Molly (Mollie) Beauchamp

Character Analysis

Molly Beauchamp is the central female character in Go Down, Moses, and the most positively portrayed: she's loving, selfless, spiritual and persistent. But if we look closely at Molly, she's nevertheless a somewhat passive character who responds to situations created by the male characters around her rather than actively shaping her own destiny.

Her description as a spiritually attuned selfless mother figure, and an African American "mammy" to Roth, borders on stereotype. Besides, the narrators of the stories she's in never show the events from her perspective. So we never know what she's really thinking. She only takes a serious stand twice in the stories, but when she does, people listen.

The Only Mother He Ever Knew

As a new mother, Molly nurses and raises not only her own son but also her white landowner Zack Edmonds's son Roth after his mother dies in childbirth. She becomes the object of contention between her husband Lucas and Zack Edmonds when Lucas gets jealous of the fact that she lives with Zack for six months while nursing the two babies.

The issue gets resolved (violently) and she remains a loving foster-mother, who

"[…] had surrounded [Roth] always with care for his physical body and for his spirit too, teaching him his manners, behavior--to be gentle with his inferiors, honorable with his equals, generous to the weak and considerate of the aged, courteous, truthful and brave to all--who had given him, motherless, without stint or expectation of reward that constant and abiding devotion and love which existed nowhere else in this world for him [...]" (2.3.1.66).

For all her selfless efforts, she later gets monthly visits from Roth in his adulthood, not really out of love or even conscience, but as "a libation to his luck" (2.3.1.1). Roth really feels no emotional attachment to her as an adult despite what she's given him.

Sold My Benjamin

Much later in life, Molly raises her grandson Samuel Beauchamp with the same devotion. Her grandson, however, steals from the commissary when he's nineteen and Roth kicks him off the plantation. He's not heard from for five years.

On the eve of Samuel's execution for murder way up in Illinois, Molly senses he's in trouble and demands that the district attorney track him down. She does everything in her power to give him a proper funeral and burial in their hometown. In her old age, Molly is still the same selfless mother figure she was in her youth.

What's She Thinking?

Want to know what Molly thinks? Nope, you can't. For all of Molly's importance as the central female character in Go Down, Moses, the narrator never gives us direct access to her thoughts. Maybe that's why she can surprise us.

We see how, after years of being an obedient wife, she decides she can't tolerate Lucas's obsession with treasure-hunting. She goes to Roth Edmonds and insists she wants a divorce, and Roth proceeds to arrange it. She's afraid Lucas will find the treasure and that it will bring sin into the house. In an effort to teach her husband a lesson, this tiny woman goes off with the heavy metal-detector herself and nearly dies in the trying.

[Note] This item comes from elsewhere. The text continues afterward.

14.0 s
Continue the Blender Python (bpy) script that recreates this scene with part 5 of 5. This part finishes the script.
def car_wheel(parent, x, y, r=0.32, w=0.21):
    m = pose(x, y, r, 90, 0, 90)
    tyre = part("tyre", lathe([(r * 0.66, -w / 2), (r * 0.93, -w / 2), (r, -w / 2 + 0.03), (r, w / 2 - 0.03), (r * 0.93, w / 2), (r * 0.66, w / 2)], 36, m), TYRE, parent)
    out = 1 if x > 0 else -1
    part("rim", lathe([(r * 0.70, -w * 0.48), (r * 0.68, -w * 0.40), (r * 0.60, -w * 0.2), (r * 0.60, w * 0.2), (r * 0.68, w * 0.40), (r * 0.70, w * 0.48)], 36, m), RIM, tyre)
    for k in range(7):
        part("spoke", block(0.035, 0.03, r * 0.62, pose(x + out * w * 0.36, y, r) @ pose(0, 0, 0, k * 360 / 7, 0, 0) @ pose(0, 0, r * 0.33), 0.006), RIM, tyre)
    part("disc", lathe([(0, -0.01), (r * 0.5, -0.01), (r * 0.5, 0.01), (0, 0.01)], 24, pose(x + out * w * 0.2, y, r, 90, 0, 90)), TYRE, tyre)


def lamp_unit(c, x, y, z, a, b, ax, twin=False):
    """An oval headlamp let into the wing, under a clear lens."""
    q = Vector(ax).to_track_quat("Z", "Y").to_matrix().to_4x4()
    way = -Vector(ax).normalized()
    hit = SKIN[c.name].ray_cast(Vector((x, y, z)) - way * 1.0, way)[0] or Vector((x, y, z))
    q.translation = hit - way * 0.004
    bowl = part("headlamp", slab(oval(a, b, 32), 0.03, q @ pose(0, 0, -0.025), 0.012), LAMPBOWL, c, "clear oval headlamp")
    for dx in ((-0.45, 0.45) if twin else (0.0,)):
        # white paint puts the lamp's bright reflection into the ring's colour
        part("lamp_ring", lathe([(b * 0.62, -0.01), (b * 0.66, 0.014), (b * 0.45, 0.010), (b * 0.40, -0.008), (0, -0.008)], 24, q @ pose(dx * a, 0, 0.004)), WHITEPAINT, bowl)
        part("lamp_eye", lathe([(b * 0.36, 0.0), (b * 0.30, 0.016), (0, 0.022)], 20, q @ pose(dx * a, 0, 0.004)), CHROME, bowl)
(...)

As an elderly, frail woman, she walks miles into town in the scorching heat to ask the district attorney to find her grandson Samuel, whom she imagines has met some terrible fate. The imagery in both these scenes is similar: she approaches a man in every way her "superior" and he does as he's told.

Molly's Timeline

  • Molly and her brother Hamp are born on the Worsham plantation.
  • Molly marries Lucas Beauchamp and moves to the McCaslin plantation where Lucas is a tenant farmer. Their first child, Henry, is born.
  • A few months later, Molly delivers her landowner Zack's child, but Zack's wife dies in childbirth.
  • Molly moves in with Zack to nurse Zack's child Roth along with her own son Henry.
  • Six months later, Molly's infuriated husband Lucas demands that she come back home. Lucas also tries to kill Zack, but when the gun misfires, he gives up. Thankfully.
  • Molly and Lucas remain on the McCaslin plantation. Lucas farms the land and runs a successful illegal still. They're financially well off and have two daughters.
  • Molly decides to divorce Lucas because he's obsessed with buried treasure. After forty-three years. She means business.
  • They show up at the courthouse, and halfway through the hearing, Lucas changes his mind and gets the judge to cancel the hearing. No one asks Molly what she wants.
  • Molly raises her grandson Samuel after her daughter dies in childbirth.
  • She has a premonition that he's in serious trouble. She's right.